The idea of linearity in life is one that I believe lands many of us in trouble. From early childhood we are socially conditioned to expect life to progress in a linear fashion, from school to university, to adulthood, to marriage, to children, to retirement.

The myth of linearity silos life into a straight and narrow linear progression that makes living an exercise in ticking off the expected milestones and judging ourselves according to how far along or far behind we are on this ‘path’. Our friends start getting married and we wonder what is wrong with us. Then they have babies and we know we are not normal.

I believe subscribing to this myth of linearity can be deadly. It kills off dreams, it obliterates visions, it damages self-esteem and it crushes risk taking. It shuts down adventure and possibility and free spiritedness. And it is incredibly challenging to break free from.

One of the most frequently asked questions to little kids is “What do you want to be when you grow up?” From as young as five, children are beginning to plot their way along the route to adulthood when they will ‘become’ and finally be ‘living life’. How often are these same kids asked “Which countries are you going to explore? How many times do you want to dance in the rain? Where are you going to follow your heart?”

The myth of linearity makes life into a project. There are a number of boxes to be ticked that you slowly begin to work through, with each passing year at school, each promotion at work, each child born, each dollar put towards the pension. You get the degree to get the job, the job to get the mortgage, the mortgage to get the house, the house to get the family, and the family to fill your retirement.

Recently at work I have been struck by the cyclical nature of conversations week after week.

“Hey Joe, how are you?”

“Good Bob, it’s Wednesday. Almost the weekend.”

“We’re getting there Joe, only two more days.”

Our lives follow this repetitive cycle week after week, month after month, year after year under the illusion that we are ‘living’ life. But aren’t we merely box ticking?

What happens if the alarm goes off and you don’t get up? So what if it’s 6am on a Tuesday? The trees don’t know it’s Tuesday. The birds don’t know it’s Tuesday. The wind doesn’t know it’s Tuesday. It’s just another day on planet earth with no rules, no structures, no plans, no ‘shoulds’, no ‘have-tos’. It is just the world turning on its axis and six billion human beings running around to cross items off the list of life. Work happens Monday to Friday and like Joe and Bob, we start counting down to Saturday by Wednesday (but more often by Monday).

We are independent spirits living on a planet of endless time and space. Out of this magical possibility, however, we have created structures and systems to reign in this freedom so that we are left with illusory trajectories that tell us if we are ‘succeeding’ at life. We are conditioned to compare and despair and to judge and evaluate. Why are we at A when we should be at C?

Challenging this prescribed map of life can be a lonely affair.
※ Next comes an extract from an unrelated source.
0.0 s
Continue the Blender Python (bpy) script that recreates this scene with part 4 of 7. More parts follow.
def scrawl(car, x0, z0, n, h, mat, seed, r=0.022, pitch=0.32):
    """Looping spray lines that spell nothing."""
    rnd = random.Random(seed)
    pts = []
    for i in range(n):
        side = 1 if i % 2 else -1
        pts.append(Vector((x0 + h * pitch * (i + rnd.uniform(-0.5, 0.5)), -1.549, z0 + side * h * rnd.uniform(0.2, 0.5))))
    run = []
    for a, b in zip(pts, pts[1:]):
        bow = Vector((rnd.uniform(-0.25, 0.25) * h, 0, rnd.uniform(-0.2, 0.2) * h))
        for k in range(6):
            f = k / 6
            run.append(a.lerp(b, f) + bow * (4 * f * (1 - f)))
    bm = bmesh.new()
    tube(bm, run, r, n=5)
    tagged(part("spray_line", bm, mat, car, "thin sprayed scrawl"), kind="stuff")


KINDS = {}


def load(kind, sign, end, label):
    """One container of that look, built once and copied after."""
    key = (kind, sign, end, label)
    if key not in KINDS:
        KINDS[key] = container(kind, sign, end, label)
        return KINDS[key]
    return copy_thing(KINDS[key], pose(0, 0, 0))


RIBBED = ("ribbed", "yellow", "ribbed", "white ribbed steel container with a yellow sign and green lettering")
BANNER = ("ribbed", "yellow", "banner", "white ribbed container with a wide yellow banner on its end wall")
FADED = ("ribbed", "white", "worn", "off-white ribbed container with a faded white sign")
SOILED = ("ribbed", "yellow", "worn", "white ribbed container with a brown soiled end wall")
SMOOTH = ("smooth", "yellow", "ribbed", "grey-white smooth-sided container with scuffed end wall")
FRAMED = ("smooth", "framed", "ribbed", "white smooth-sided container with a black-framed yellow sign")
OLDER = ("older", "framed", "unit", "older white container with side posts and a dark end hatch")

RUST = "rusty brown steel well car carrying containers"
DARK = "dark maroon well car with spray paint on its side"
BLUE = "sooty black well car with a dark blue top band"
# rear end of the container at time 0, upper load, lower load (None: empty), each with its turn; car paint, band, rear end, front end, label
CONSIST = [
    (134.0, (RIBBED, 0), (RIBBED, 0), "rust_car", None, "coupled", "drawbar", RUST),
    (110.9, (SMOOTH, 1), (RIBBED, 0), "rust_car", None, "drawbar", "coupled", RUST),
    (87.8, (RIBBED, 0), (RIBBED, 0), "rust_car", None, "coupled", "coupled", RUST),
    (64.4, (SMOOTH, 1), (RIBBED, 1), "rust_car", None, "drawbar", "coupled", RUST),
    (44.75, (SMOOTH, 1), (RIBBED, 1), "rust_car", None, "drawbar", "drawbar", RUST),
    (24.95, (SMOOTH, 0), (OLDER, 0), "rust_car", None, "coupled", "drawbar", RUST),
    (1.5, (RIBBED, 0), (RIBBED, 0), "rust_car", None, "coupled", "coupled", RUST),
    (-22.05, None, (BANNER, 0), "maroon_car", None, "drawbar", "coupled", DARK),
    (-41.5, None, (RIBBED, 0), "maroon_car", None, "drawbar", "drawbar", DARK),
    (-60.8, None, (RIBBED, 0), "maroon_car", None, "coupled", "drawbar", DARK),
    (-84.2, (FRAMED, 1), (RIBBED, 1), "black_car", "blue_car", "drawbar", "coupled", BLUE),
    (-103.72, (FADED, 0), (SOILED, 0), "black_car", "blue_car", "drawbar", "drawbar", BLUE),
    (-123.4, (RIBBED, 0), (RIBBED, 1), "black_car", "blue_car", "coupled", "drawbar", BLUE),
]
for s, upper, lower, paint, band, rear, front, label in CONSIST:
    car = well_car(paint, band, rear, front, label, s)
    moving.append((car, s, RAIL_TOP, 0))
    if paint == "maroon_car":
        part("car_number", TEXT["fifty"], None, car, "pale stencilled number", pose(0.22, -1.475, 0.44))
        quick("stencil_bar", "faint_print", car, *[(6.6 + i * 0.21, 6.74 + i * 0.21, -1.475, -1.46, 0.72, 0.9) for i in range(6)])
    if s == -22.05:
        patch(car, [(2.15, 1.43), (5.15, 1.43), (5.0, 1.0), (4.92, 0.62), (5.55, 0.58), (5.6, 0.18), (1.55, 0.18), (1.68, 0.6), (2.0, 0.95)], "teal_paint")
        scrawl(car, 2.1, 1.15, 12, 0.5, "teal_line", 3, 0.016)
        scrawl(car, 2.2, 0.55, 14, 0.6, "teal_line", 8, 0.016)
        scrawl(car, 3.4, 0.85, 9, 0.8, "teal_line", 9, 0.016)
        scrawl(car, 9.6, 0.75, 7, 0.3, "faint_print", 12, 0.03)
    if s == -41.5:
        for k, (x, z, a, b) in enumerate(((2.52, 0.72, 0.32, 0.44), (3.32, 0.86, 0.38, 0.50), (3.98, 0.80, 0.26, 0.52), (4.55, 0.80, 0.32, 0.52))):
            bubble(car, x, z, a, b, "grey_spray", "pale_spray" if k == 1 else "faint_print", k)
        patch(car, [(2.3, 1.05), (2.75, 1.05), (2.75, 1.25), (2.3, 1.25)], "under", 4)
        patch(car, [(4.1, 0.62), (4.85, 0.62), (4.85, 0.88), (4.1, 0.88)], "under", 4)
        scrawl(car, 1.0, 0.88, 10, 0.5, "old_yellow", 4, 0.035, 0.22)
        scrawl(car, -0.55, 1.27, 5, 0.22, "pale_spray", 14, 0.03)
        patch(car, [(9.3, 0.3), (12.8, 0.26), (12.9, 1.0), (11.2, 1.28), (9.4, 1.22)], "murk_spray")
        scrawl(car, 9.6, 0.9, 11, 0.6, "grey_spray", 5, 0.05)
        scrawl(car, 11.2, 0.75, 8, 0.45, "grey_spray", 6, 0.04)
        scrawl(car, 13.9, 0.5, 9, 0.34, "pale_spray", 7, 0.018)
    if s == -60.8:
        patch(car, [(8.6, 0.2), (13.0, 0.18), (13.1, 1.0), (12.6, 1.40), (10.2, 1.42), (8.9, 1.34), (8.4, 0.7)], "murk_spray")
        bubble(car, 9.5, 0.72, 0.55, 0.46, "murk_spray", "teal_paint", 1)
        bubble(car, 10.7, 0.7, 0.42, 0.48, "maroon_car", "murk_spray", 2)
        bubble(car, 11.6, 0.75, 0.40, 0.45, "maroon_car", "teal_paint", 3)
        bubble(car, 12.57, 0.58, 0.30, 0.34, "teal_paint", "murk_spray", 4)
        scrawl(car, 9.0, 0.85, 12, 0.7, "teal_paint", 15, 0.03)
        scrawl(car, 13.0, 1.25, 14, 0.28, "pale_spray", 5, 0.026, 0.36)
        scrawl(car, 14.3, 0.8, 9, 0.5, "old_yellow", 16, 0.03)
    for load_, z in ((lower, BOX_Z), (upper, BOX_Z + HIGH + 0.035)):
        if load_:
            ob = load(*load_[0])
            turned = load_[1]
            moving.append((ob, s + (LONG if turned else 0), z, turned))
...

Your peers have their first foot on the career ladder and know where they are landing their next step. Everyone around you has their holidays booked for the year, the five year plan with their boyfriend, the first names of their kids picked out. Why don’t you have have the car and the wife and the condo? Aren’t you falling behind in life if not simply failing?

I hope that you are seeing the complete farce and dishonesty in viewing life as a linear process. What if life was purely about doing the things we love? What if it was about only doing the things we enjoy? How much of our living time is actually spent doing  the things we enjoy versus doing things we ‘have’ to do? Why are we expected to hit certain benchmarks at certain ages in order to prove that we are on track?

I commend the seventy-year-old returning to university to retrain as a teacher. I celebrate the explorer traveling the world at thirty ignoring the fear mongering voices telling her she needs to settle down and have children. We need more stories of people doing it differently, of people living truly awesome lives in tune to the beat of their own drum.

I dare you to take a risk today. To look at the world even with just a little more openness. To search for the essence of life behind the societal constructs that we unconsciously allow to determine how we end up living our lives. To challenge the status quo. To dream outside the box. To flirt with risk. To imagine a life beyond your wildest dreams.

Maybe there is so much more beyond that next promotion cycle. Maybe not having a family by 35 doesn’t mean it will never happen. Maybe putting your spirituality before everything else is not a crazy idea.

Maybe.

For today, let’s play with maybe. Maybe it will set us free.